INSTRUCTIONS TO FOLLOW -> Print the listing as it stands, omitting all images.

COLLECTED DATA ->
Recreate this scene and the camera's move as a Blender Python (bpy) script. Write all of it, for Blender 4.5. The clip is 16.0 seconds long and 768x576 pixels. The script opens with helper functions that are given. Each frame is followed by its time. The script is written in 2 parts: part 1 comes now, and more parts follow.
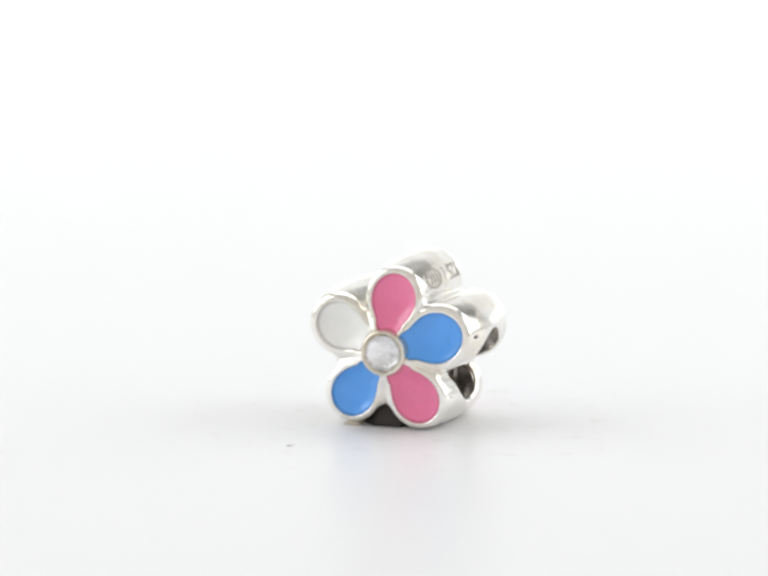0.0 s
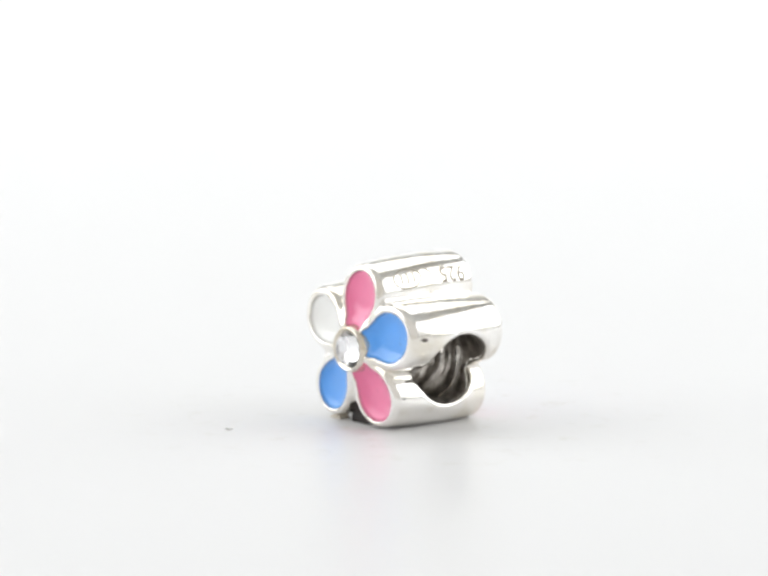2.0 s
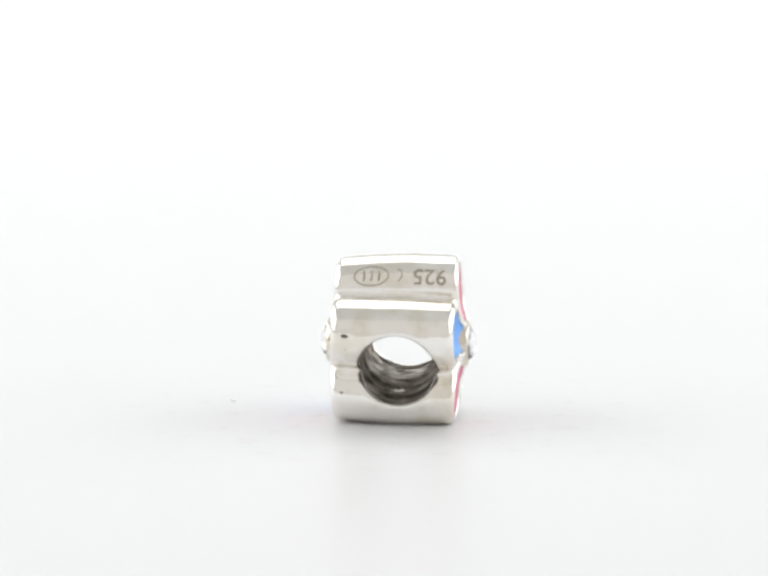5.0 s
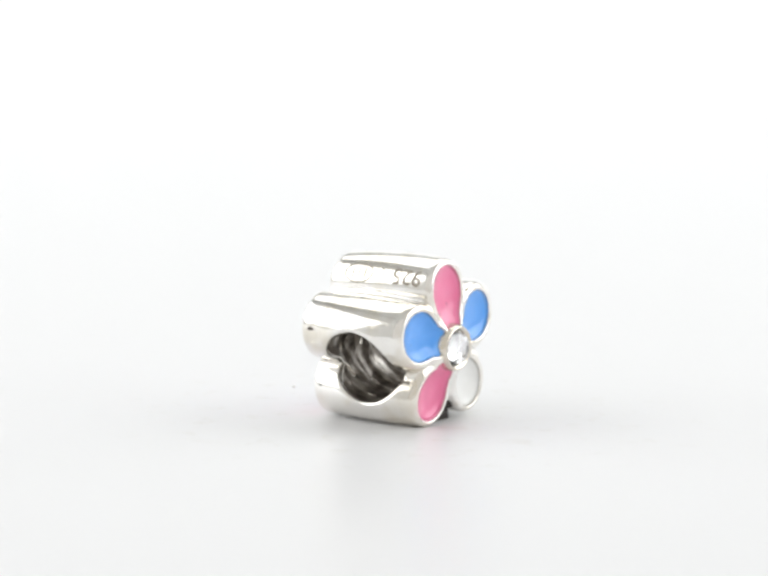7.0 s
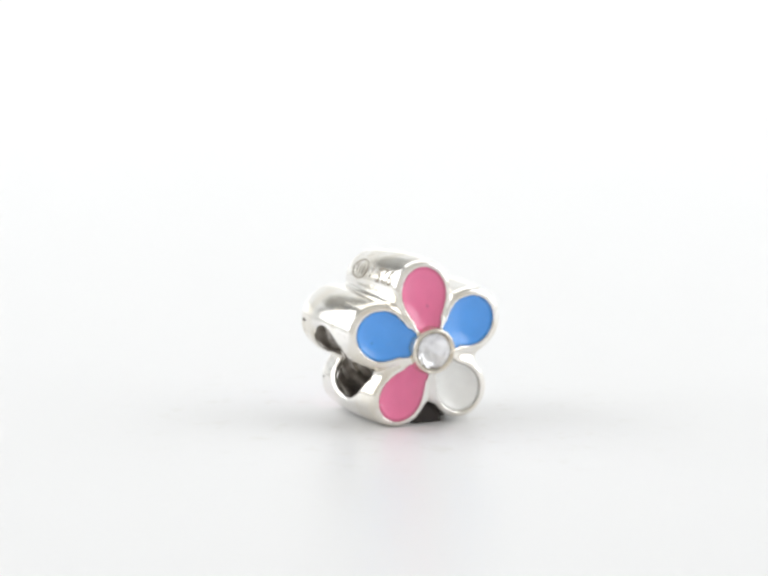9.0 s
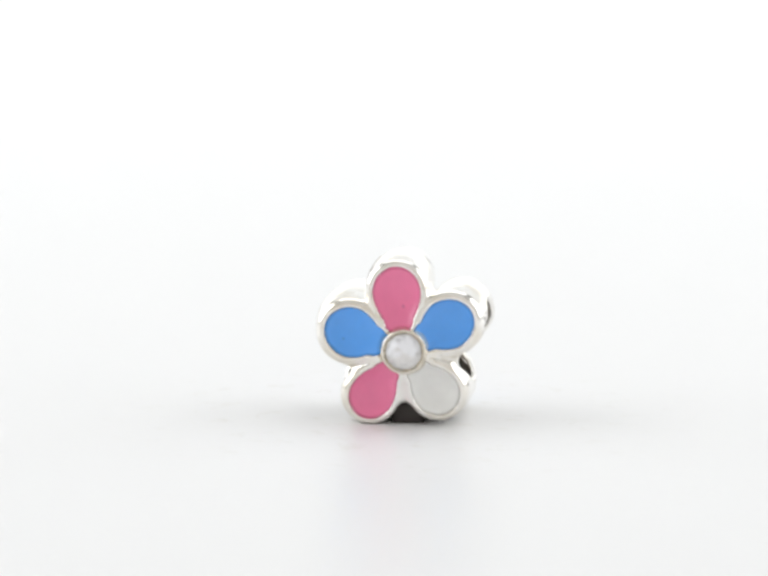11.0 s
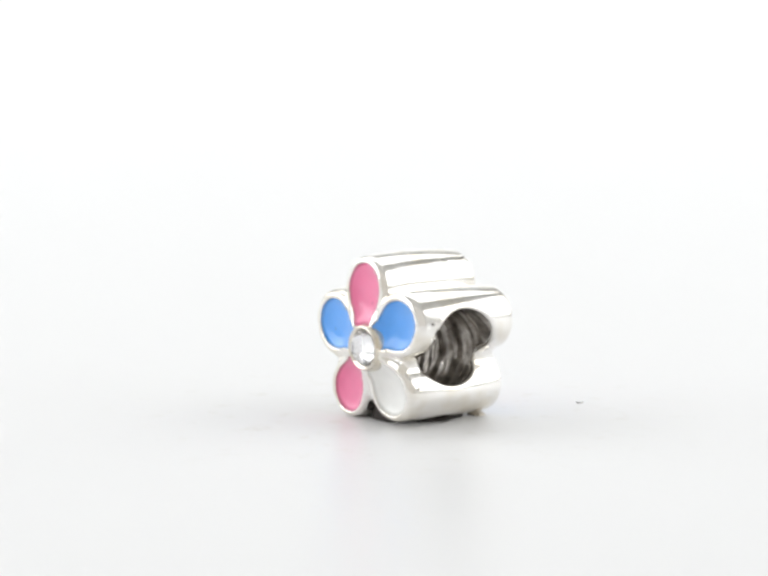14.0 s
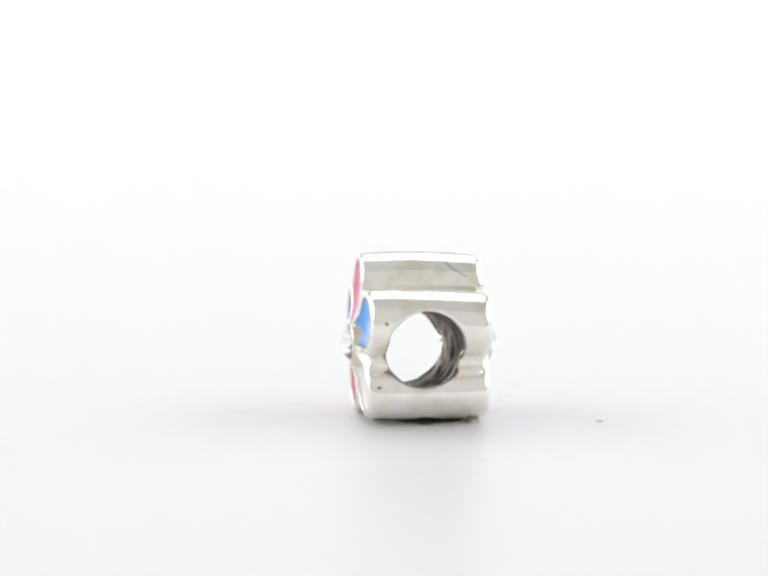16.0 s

SOLUTION TO THIS PROBLEM ->
Recreate this scene and the camera's move as a Blender Python (bpy) script. Write all of it, for Blender 4.5. The clip is 16.0 seconds long and 768x576 pixels. The script opens with helper functions that are given. Each frame is followed by its time. The script is written in 2 parts: part 1 comes now, and more parts follow.
0.0 s
2.0 s
5.0 s
7.0 s
9.0 s
11.0 s
14.0 s
16.0 s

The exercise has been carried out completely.